**What to work on**
Exclude the pictures and retype the entries as written.

**Task inputs**
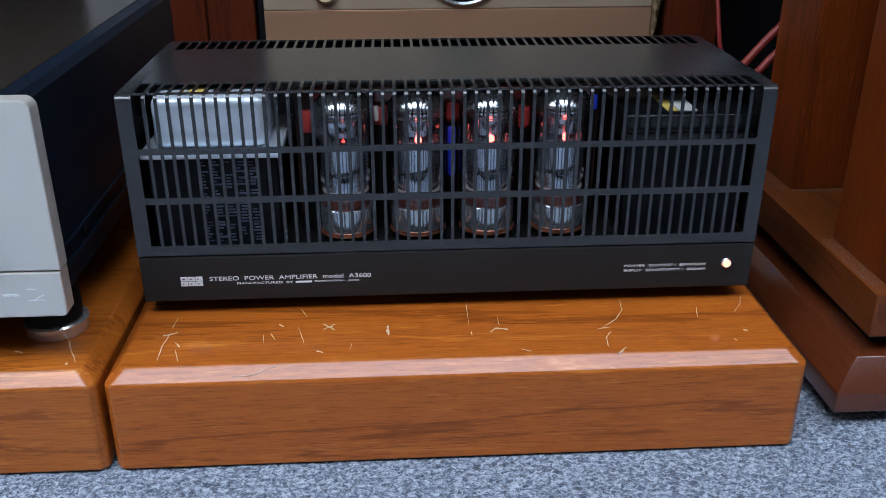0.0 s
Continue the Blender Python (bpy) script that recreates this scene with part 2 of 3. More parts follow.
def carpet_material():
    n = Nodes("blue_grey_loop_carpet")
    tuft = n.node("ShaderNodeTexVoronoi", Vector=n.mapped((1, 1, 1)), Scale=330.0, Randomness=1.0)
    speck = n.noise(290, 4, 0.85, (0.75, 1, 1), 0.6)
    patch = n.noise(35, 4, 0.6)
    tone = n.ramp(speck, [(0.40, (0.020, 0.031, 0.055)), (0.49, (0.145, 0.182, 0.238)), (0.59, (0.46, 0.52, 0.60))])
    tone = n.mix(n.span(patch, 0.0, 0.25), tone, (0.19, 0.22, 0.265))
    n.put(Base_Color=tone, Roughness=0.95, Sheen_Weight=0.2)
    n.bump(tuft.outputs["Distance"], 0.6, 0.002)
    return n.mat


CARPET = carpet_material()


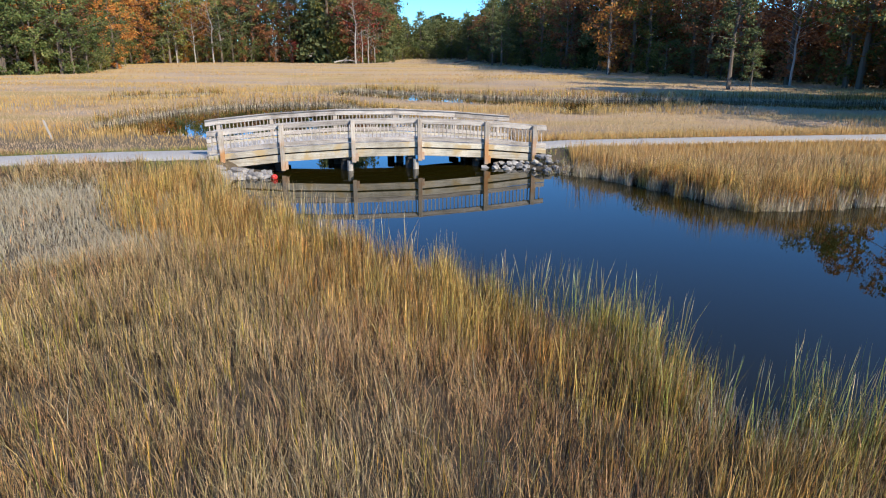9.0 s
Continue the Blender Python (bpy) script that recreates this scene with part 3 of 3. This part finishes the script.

**Exercise answer**
0.0 s
Continue the Blender Python (bpy) script that recreates this scene with part 2 of 3. More parts follow.
def carpet_material():
    n = Nodes("blue_grey_loop_carpet")
    tuft = n.node("ShaderNodeTexVoronoi", Vector=n.mapped((1, 1, 1)), Scale=330.0, Randomness=1.0)
    speck = n.noise(290, 4, 0.85, (0.75, 1, 1), 0.6)
    patch = n.noise(35, 4, 0.6)
    tone = n.ramp(speck, [(0.40, (0.020, 0.031, 0.055)), (0.49, (0.145, 0.182, 0.238)), (0.59, (0.46, 0.52, 0.60))])
    tone = n.mix(n.span(patch, 0.0, 0.25), tone, (0.19, 0.22, 0.265))
    n.put(Base_Color=tone, Roughness=0.95, Sheen_Weight=0.2)
    n.bump(tuft.outputs["Distance"], 0.6, 0.002)
    return n.mat


CARPET = carpet_material()


9.0 s
Continue the Blender Python (bpy) script that recreates this scene with part 3 of 3. This part finishes the script.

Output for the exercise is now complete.